▶ [Work instructions]: Would you restate all the data that follows, word for word?

▶ [Dataset content]:
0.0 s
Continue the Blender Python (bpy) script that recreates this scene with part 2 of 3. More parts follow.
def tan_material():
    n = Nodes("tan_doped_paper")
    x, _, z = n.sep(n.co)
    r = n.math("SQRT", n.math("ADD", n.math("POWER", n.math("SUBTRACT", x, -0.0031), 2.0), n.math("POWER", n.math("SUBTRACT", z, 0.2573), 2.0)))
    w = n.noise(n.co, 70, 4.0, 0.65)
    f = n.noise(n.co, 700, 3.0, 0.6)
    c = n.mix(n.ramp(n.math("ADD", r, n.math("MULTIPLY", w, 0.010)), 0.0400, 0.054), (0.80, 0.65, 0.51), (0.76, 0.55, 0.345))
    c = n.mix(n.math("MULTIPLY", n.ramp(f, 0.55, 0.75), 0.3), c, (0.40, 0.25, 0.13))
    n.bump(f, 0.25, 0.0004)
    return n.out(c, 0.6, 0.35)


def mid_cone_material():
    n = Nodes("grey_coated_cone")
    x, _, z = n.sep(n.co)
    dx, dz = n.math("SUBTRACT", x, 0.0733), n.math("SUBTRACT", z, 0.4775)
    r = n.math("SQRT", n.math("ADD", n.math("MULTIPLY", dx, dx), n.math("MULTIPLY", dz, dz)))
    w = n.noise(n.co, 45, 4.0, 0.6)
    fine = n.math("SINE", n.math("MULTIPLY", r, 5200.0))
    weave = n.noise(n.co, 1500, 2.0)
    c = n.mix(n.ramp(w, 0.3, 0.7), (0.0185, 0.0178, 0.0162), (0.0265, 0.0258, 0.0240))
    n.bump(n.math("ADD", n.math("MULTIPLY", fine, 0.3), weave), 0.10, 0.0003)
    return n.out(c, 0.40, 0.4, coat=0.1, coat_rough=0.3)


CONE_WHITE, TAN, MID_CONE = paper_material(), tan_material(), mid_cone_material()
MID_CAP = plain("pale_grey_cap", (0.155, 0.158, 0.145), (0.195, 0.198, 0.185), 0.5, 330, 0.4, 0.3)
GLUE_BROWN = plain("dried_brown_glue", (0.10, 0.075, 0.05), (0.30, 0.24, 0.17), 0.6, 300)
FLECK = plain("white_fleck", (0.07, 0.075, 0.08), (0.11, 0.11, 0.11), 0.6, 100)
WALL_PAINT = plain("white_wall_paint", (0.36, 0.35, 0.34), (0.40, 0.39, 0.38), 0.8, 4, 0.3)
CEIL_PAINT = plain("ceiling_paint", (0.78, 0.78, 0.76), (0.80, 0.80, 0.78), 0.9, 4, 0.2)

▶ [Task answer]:
0.0 s
Continue the Blender Python (bpy) script that recreates this scene with part 2 of 3. More parts follow.
def tan_material():
    n = Nodes("tan_doped_paper")
    x, _, z = n.sep(n.co)
    r = n.math("SQRT", n.math("ADD", n.math("POWER", n.math("SUBTRACT", x, -0.0031), 2.0), n.math("POWER", n.math("SUBTRACT", z, 0.2573), 2.0)))
    w = n.noise(n.co, 70, 4.0, 0.65)
    f = n.noise(n.co, 700, 3.0, 0.6)
    c = n.mix(n.ramp(n.math("ADD", r, n.math("MULTIPLY", w, 0.010)), 0.0400, 0.054), (0.80, 0.65, 0.51), (0.76, 0.55, 0.345))
    c = n.mix(n.math("MULTIPLY", n.ramp(f, 0.55, 0.75), 0.3), c, (0.40, 0.25, 0.13))
    n.bump(f, 0.25, 0.0004)
    return n.out(c, 0.6, 0.35)


def mid_cone_material():
    n = Nodes("grey_coated_cone")
    x, _, z = n.sep(n.co)
    dx, dz = n.math("SUBTRACT", x, 0.0733), n.math("SUBTRACT", z, 0.4775)
    r = n.math("SQRT", n.math("ADD", n.math("MULTIPLY", dx, dx), n.math("MULTIPLY", dz, dz)))
    w = n.noise(n.co, 45, 4.0, 0.6)
    fine = n.math("SINE", n.math("MULTIPLY", r, 5200.0))
    weave = n.noise(n.co, 1500, 2.0)
    c = n.mix(n.ramp(w, 0.3, 0.7), (0.0185, 0.0178, 0.0162), (0.0265, 0.0258, 0.0240))
    n.bump(n.math("ADD", n.math("MULTIPLY", fine, 0.3), weave), 0.10, 0.0003)
    return n.out(c, 0.40, 0.4, coat=0.1, coat_rough=0.3)


CONE_WHITE, TAN, MID_CONE = paper_material(), tan_material(), mid_cone_material()
MID_CAP = plain("pale_grey_cap", (0.155, 0.158, 0.145), (0.195, 0.198, 0.185), 0.5, 330, 0.4, 0.3)
GLUE_BROWN = plain("dried_brown_glue", (0.10, 0.075, 0.05), (0.30, 0.24, 0.17), 0.6, 300)
FLECK = plain("white_fleck", (0.07, 0.075, 0.08), (0.11, 0.11, 0.11), 0.6, 100)
WALL_PAINT = plain("white_wall_paint", (0.36, 0.35, 0.34), (0.40, 0.39, 0.38), 0.8, 4, 0.3)
CEIL_PAINT = plain("ceiling_paint", (0.78, 0.78, 0.76), (0.80, 0.80, 0.78), 0.9, 4, 0.2)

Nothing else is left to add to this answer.